I added Sarah Marshall’s Drinking the Seagull to my “to read” list several months ago (it was published in early August, so, yeah, I’m a little behind on my reading list—as always) after seeing it recommended on The Browser (they’re tagline is “Writing Worth Reading,” and they always live up to it).
I was a little creeped out by the title, and rightly so as the subject of the essay , one Poon Lim who survived 133 days on a life raft on the open ocean, does in fact, literally drink the seagull. Specifically, its blood. So, there’s that.
It’s a short piece, but thoughtful and personal. I love the honesty, how Sarah Marshall is so forthright and just the right amount of self-deprecating when she describes her sloppy, crazed grad school life. She bares her eccentricities unabashedly, with a disarming honesty that makes her seem instantly familiar and relatable.
The comparison of Sarah’s haphazard life to that of Poon Lim’s, a life marked by ingenuity, resourcefulness and an iron-hard strength of mind, body, and spirit, is interesting. She aims to understand why she finds Poon Lim so fascinating, but, instead of trying to draw a link between his story and her own, she shows how they are so markedly different. And how that is the point. He had to struggle and fight for life in the most dire of circumstances. We, too, she says, must struggle and fight for life, for real life, for everything we love and want.

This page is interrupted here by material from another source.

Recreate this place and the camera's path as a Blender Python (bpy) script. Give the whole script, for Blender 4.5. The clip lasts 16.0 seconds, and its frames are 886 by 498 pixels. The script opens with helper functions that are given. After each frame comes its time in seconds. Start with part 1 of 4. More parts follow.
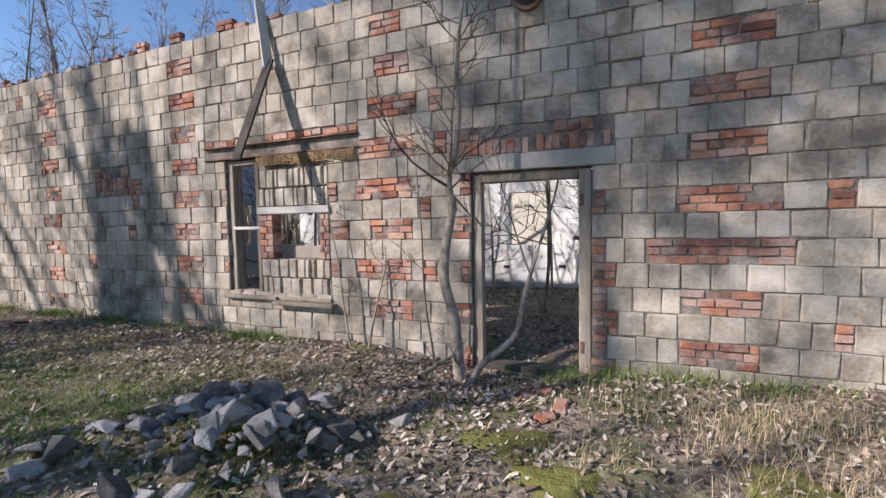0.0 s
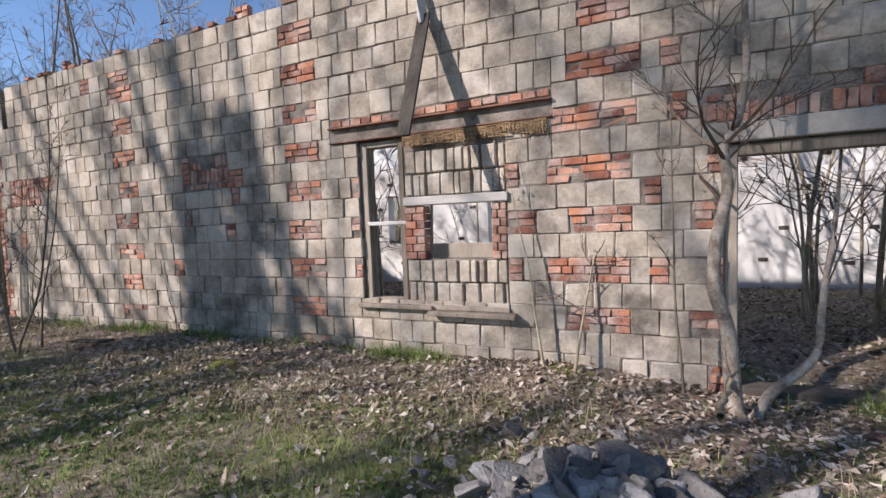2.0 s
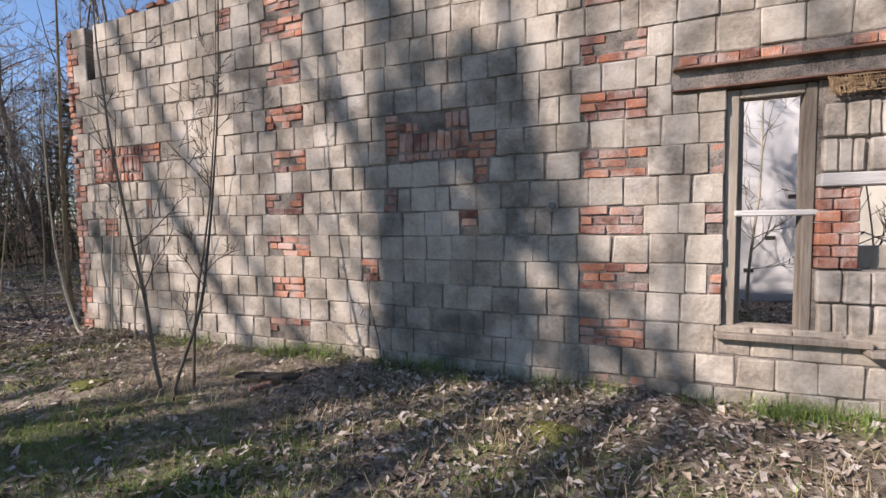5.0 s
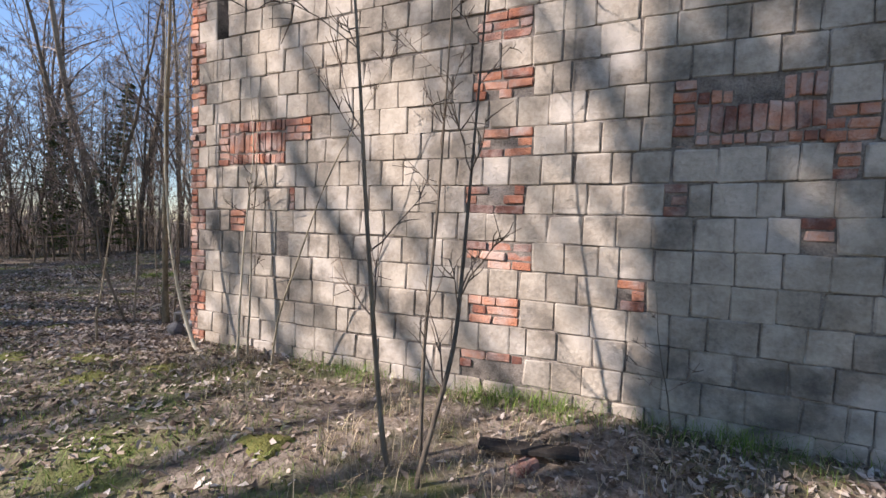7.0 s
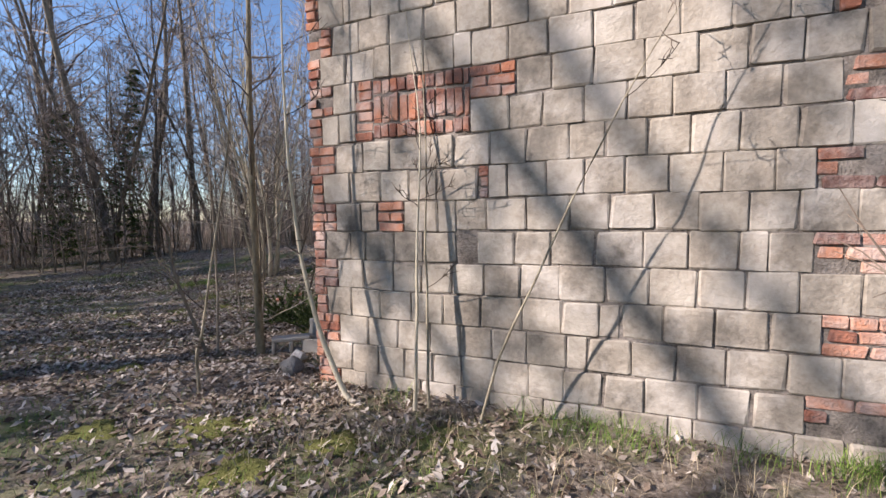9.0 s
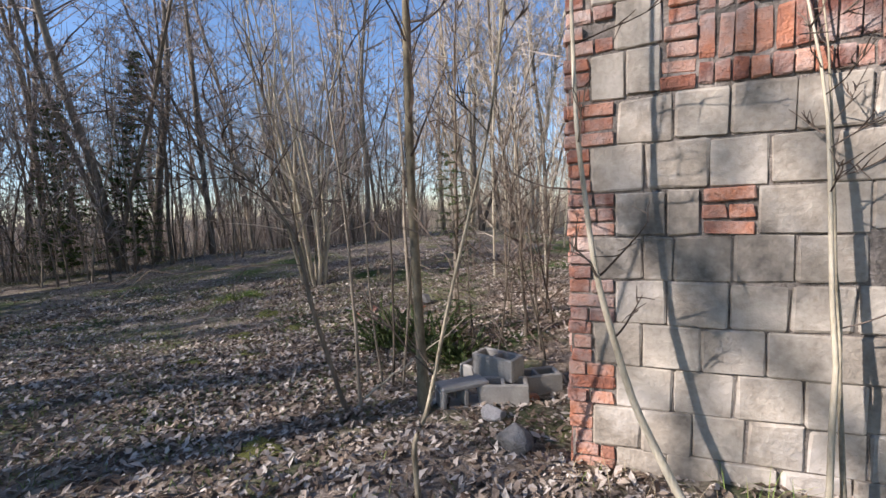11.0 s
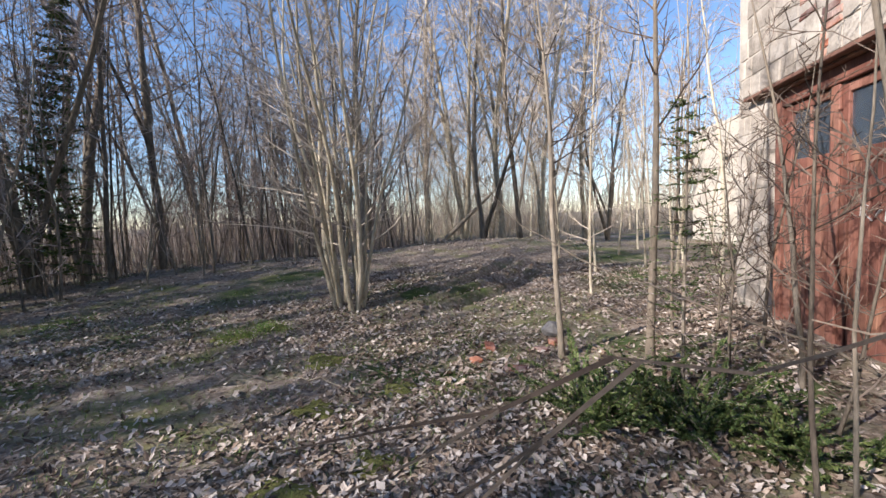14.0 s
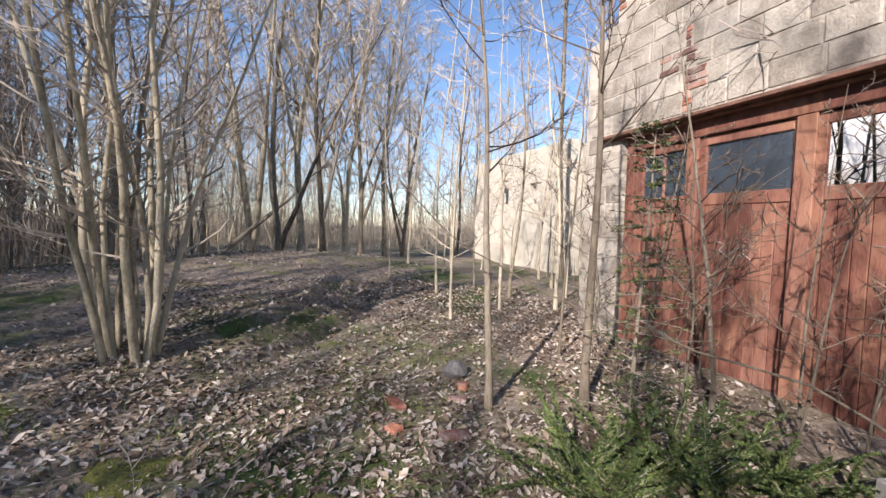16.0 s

“If we want time, we must scrape it away from the bone of the day and use it as wisely and as expeditiously as we can.”
We shouldn’t think that because we live life solidly on the ground and are not castaways lost at sea, bludgeoning sharks to death, we can approach our days with casual indifference. We deserve opportunity to be great, but not greatness itself. We have to be willing to drink the seagull.